When the Government introduced the increased Stamp Duty Land Tax (SDLT) for second homeowners, there was significant concern in the legal sector that this could account for a reduced amount of conveyancing work for law firms, as people delayed, or even postponed, their Buy to Let purchase in view of the increased cost.
At the time the Government stated that this levy was not likely to affect property prices and that their aim was to give first time buyers a chance to get a foot on the property ladder whilst fighting off competition from property investors.

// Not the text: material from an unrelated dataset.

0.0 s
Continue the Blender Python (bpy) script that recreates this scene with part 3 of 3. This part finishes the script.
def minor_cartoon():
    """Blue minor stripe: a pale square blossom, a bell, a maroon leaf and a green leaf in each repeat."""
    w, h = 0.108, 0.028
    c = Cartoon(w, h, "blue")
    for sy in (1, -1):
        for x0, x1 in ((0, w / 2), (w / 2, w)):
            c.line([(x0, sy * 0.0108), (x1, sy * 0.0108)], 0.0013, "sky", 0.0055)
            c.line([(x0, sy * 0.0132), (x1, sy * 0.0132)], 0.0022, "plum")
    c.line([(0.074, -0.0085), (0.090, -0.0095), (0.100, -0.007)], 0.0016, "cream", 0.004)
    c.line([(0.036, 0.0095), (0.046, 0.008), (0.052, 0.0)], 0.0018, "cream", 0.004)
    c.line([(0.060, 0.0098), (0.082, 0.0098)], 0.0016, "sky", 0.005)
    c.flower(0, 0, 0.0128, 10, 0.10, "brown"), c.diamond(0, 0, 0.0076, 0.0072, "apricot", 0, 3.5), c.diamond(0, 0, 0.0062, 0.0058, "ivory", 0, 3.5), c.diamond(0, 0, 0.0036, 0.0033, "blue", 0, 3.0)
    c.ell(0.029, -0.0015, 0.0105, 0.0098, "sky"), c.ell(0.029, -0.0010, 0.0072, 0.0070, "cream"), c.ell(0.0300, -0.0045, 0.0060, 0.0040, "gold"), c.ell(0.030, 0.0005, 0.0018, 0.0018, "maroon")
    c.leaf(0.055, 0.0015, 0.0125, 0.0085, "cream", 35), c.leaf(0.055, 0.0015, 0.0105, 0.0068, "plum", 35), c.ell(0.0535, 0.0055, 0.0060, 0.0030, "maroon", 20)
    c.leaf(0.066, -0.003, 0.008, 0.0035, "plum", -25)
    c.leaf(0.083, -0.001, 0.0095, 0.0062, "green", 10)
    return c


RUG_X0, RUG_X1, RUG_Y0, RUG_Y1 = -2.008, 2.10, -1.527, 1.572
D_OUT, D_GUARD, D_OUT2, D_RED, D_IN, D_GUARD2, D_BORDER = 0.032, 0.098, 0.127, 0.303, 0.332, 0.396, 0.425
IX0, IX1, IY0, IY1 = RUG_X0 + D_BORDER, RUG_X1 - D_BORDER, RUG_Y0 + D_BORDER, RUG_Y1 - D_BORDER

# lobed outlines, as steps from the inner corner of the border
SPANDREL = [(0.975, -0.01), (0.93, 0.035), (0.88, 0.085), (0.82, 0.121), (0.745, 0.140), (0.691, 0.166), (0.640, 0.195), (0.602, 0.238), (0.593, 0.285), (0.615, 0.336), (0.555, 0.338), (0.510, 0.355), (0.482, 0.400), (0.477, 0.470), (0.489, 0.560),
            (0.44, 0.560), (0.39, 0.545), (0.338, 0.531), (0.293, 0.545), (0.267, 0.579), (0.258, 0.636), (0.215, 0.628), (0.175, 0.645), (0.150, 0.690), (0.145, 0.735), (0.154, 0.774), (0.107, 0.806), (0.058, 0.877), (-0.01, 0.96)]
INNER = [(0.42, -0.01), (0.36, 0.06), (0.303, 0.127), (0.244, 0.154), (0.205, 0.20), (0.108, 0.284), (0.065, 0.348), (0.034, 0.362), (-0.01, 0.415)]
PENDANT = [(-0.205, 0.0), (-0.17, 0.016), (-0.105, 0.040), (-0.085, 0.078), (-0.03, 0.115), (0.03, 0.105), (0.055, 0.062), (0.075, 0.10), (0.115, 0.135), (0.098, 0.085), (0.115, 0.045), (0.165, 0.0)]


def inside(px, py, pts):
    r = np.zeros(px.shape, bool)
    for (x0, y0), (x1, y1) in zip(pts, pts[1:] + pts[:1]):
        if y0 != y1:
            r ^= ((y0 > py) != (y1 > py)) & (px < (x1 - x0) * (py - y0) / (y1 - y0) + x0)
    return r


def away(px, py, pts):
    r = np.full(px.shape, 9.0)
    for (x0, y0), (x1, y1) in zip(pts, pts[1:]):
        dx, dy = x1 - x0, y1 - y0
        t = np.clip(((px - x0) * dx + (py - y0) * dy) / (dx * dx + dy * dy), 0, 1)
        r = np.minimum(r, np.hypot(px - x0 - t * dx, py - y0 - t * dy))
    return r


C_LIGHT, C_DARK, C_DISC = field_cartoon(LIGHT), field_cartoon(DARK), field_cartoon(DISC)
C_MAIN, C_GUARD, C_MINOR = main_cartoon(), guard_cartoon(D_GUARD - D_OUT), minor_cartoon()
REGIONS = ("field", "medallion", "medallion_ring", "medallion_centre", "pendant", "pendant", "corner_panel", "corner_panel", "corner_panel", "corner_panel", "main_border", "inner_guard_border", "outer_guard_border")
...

The figures however tell a different story.
Residential property sales increased by a massive 71% between February and March 2016 in the lead up to the changes to SDLT introduced in April 2016. The figures had such an impact that the sale of flats and maisonettes in March 2016 was more than double the average compared to the last five years.

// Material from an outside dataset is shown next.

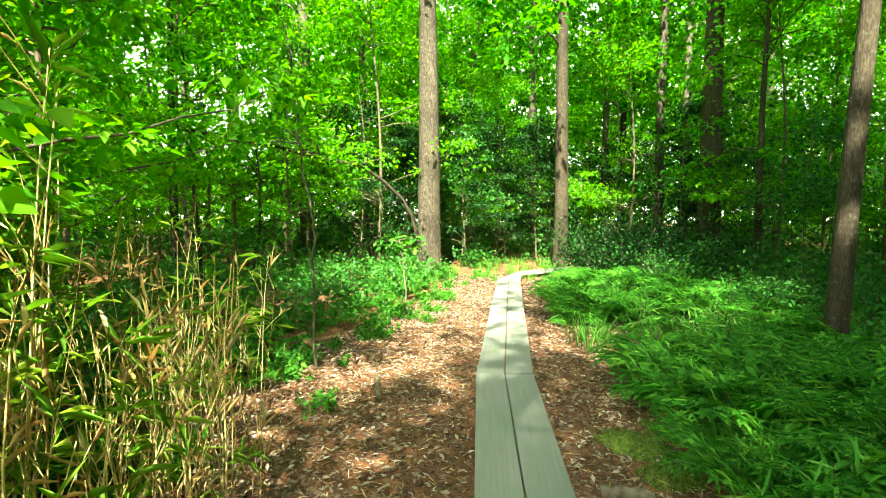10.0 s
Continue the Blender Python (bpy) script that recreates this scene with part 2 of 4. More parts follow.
class Geo:
    """Collects vertices and faces of one mesh."""

    def __init__(self):
        self.v, self.f, self.n = [], [], 0

    def add(self, verts, faces):
        verts = np.asarray(verts, float)
        self.v.append(verts)
        self.f.extend((np.asarray(faces) + self.n).tolist())
        self.n += len(verts)

    def tube(self, pts, radii, sides=5, cap=True):
        pts = np.asarray(pts, float)
        k = len(pts)
        tang = np.gradient(pts, axis=0)
        tang /= np.linalg.norm(tang, axis=1)[:, None] + 1e-9
        ref = np.where(np.abs(tang[:, 2:3]) > 0.9, np.array([[1.0, 0, 0]]), np.array([[0, 0, 1.0]]))
        a = np.cross(tang, ref)
        a /= np.linalg.norm(a, axis=1)[:, None] + 1e-9
        b = np.cross(tang, a)
        ang = np.arange(sides) * 2 * math.pi / sides
        rad = np.asarray(radii, float)
        if rad.ndim == 1:
            rad = rad[:, None] * np.ones((1, sides))
        ring = pts[:, None, :] + rad[..., None] * (np.cos(ang)[None, :, None] * a[:, None, :] + np.sin(ang)[None, :, None] * b[:, None, :])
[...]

London has seemingly been hit hard by the new tax levy. In the six months from May to October 2016, there was a 60% fall in transactions over £5m and more than a 33% fall in the number of transactions between £1m and £5m. As potential purchasers are faced with a tax of up to 13% of the value of their homes priced at more than £925,000, which in London is not difficult to do, it is hardly surprising that people are stalling their purchase of additional properties. These reasons are also likely to see ceiling prices come down in places like London, but perhaps even for the rest of the country too.

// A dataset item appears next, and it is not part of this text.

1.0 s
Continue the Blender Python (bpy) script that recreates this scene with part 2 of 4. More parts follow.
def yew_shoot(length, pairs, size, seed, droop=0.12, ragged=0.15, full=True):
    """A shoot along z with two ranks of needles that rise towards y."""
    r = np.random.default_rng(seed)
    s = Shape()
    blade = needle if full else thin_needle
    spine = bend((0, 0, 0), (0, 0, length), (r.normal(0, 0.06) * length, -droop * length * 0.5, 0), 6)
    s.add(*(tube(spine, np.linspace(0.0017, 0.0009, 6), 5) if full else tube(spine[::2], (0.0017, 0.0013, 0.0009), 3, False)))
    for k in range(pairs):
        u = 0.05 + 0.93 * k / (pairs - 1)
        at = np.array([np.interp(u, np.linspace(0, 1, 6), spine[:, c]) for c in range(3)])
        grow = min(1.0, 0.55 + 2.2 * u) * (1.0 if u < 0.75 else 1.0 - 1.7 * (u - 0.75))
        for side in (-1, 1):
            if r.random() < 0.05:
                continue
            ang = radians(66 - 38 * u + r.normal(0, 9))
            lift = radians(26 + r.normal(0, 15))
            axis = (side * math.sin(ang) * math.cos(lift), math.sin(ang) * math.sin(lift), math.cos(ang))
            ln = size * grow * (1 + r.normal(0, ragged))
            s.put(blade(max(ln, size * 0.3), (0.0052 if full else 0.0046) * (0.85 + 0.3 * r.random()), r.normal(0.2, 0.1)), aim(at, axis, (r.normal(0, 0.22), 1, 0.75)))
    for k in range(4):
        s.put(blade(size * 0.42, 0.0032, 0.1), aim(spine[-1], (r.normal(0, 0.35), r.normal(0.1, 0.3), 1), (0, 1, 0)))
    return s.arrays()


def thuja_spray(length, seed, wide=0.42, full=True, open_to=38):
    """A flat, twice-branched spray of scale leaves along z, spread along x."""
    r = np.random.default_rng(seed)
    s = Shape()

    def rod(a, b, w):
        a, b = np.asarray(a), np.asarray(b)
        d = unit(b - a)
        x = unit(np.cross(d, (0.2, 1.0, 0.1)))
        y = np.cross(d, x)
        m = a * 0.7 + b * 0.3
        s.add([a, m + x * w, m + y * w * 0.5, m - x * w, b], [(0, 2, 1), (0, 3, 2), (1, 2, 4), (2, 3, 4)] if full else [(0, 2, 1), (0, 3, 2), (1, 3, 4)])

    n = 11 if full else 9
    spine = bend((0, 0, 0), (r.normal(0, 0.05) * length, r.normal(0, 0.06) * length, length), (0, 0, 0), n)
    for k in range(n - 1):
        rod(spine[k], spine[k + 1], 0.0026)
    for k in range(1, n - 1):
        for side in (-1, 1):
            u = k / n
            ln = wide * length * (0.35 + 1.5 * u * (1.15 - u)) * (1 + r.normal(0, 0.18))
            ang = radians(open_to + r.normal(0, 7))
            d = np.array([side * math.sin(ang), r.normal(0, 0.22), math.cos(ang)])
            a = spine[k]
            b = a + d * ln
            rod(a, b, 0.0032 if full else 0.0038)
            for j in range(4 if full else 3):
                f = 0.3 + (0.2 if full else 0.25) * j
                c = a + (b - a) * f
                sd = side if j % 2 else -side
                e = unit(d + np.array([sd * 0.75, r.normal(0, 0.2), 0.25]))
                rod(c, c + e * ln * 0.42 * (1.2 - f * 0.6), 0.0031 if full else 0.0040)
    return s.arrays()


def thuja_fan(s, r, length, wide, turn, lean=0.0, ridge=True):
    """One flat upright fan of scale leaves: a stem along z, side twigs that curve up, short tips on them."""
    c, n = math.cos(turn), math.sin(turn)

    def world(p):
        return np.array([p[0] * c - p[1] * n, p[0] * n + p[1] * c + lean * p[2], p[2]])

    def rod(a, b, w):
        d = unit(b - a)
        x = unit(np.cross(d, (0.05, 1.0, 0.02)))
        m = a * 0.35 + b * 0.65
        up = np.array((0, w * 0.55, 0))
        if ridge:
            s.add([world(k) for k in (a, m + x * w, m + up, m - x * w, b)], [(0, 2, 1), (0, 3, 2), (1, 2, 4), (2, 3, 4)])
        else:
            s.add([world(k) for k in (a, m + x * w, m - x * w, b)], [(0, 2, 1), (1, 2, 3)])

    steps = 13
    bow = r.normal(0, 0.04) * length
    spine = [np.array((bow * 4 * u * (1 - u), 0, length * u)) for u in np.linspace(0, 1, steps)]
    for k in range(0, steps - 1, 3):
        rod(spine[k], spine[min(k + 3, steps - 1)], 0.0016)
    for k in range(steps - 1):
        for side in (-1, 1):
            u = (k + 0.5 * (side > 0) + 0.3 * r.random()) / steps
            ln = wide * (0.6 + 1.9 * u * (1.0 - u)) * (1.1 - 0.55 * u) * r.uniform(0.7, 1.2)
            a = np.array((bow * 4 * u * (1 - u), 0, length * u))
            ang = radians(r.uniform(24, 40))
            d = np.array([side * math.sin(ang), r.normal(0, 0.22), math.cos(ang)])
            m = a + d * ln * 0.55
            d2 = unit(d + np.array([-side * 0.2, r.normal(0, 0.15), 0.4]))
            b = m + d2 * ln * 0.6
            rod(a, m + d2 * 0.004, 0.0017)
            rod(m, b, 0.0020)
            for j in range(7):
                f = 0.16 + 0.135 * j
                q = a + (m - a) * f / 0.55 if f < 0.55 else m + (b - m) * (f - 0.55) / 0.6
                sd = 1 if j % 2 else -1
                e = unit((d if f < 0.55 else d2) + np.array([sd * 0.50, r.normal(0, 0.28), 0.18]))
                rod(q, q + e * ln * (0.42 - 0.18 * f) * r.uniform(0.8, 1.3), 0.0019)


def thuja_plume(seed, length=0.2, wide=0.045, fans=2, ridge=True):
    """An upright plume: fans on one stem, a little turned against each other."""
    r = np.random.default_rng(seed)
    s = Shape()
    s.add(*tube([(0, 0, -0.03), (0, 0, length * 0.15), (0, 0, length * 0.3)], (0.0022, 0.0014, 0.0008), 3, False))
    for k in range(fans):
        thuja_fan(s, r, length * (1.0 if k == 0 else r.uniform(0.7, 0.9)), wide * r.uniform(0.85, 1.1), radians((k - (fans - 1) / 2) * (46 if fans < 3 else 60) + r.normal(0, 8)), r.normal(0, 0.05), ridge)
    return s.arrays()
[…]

However, it might not be all doom and gloom. According to the Royal Institution of Chartered Surveyors (RICS), the property market has been flat lining for a while overall – since way before the SDLT increases. Actually, RICS has sighted a different reason for the recent price stall and that is the current political uncertainty, which was named by 44% of surveyors as the main reason for pessimism by investors. This figure is nearly double the number who blamed Brexit.
Recent research by RICS suggests that property values are actually increasing overall, so there may be some light at the end of the tunnel for property lawyers and conveyancers in the next 12 months – we shall wait and see!